Cuando, frente a compañeros y docentes de Letras anuncié que, para graduarme, analizaría las canciones de Chava Flores, el profesor y la profesora insidiosos aumentaron sus burlas públicas hacia mí. A un lado de Mariana, don Édgar Hurtado, el mismo que en nuestras fiestas cantaba como nadie “Don Baldomero”, gritó inmediatamente: “Muchachos: Al que escriba una tesis sobre Piporro, le pago la impresión y el empastado”. Mariana me dijo: “Seré tu asesora de tesis. Vamos analizando el discurso de esas canciones, así como analizo el discurso de sermones barrocos”.

Hubo un tiempo en que Mariana y Édgar rentaron departamentos, uno arriba del otro. “¡Vecina!”, gritaba él. “¡Vecino!”, contestaba ella, y los visitantes a ambos espacios sonreíamos por la situación. Ambos sabían vivir bien en la delimitación (y compartición) de sus contextos.

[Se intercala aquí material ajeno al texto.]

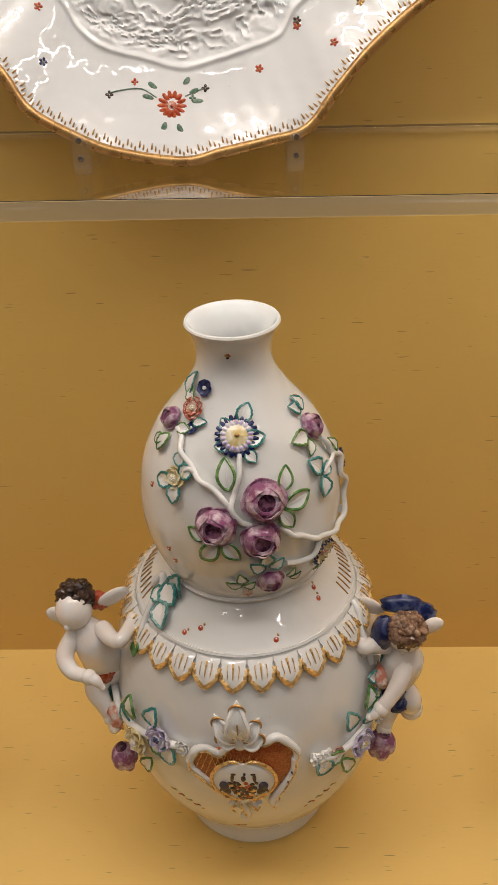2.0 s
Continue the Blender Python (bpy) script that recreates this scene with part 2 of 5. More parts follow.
def ball(c, r, rot=None, seg=14, rings=9, bumps=0.0, freq=60):
    """An ellipsoid with radii r about c, turned by rot; bumps roughen it."""
    r = (r, r, r) if isinstance(r, (int, float)) else r
    v, rot = [], rot or Matrix.Identity(3)
    for i in range(rings + 1):
        t = math.pi * i / rings
        for j in range(seg):
            a = 2 * math.pi * j / seg
            d = Vector((math.sin(t) * math.cos(a), math.sin(t) * math.sin(a), math.cos(t)))
            k = 1 + bumps * noise.noise(d * freq * 0.05 + Vector(c) * 40) if bumps else 1
            v.append(Vector(c) + rot @ Vector((d.x * r[0] * k, d.y * r[1] * k, d.z * r[2] * k)))
    f = [(i * seg + j, (i + 1) * seg + j, (i + 1) * seg + (j + 1) % seg, i * seg + (j + 1) % seg) for i in range(rings) for j in range(seg)]
    return [tuple(x) for x in v], f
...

Hasta siempre, Édgar. Me quedo con lo que fuiste, con esa imagen de vitalidad que proyectabas como director de Humanidades y como investigador apasionado de la Historia. Me quedo con tu afabilidad: siempre atento, siempre apoyador. Me quedo, sobre todo, con tus pasitos raudos y tu gracia al cantar eso de “Don Baldomero: ¿cómo le va? Usted primero puede pasar. ¿Le gusta aquí o más allá?”.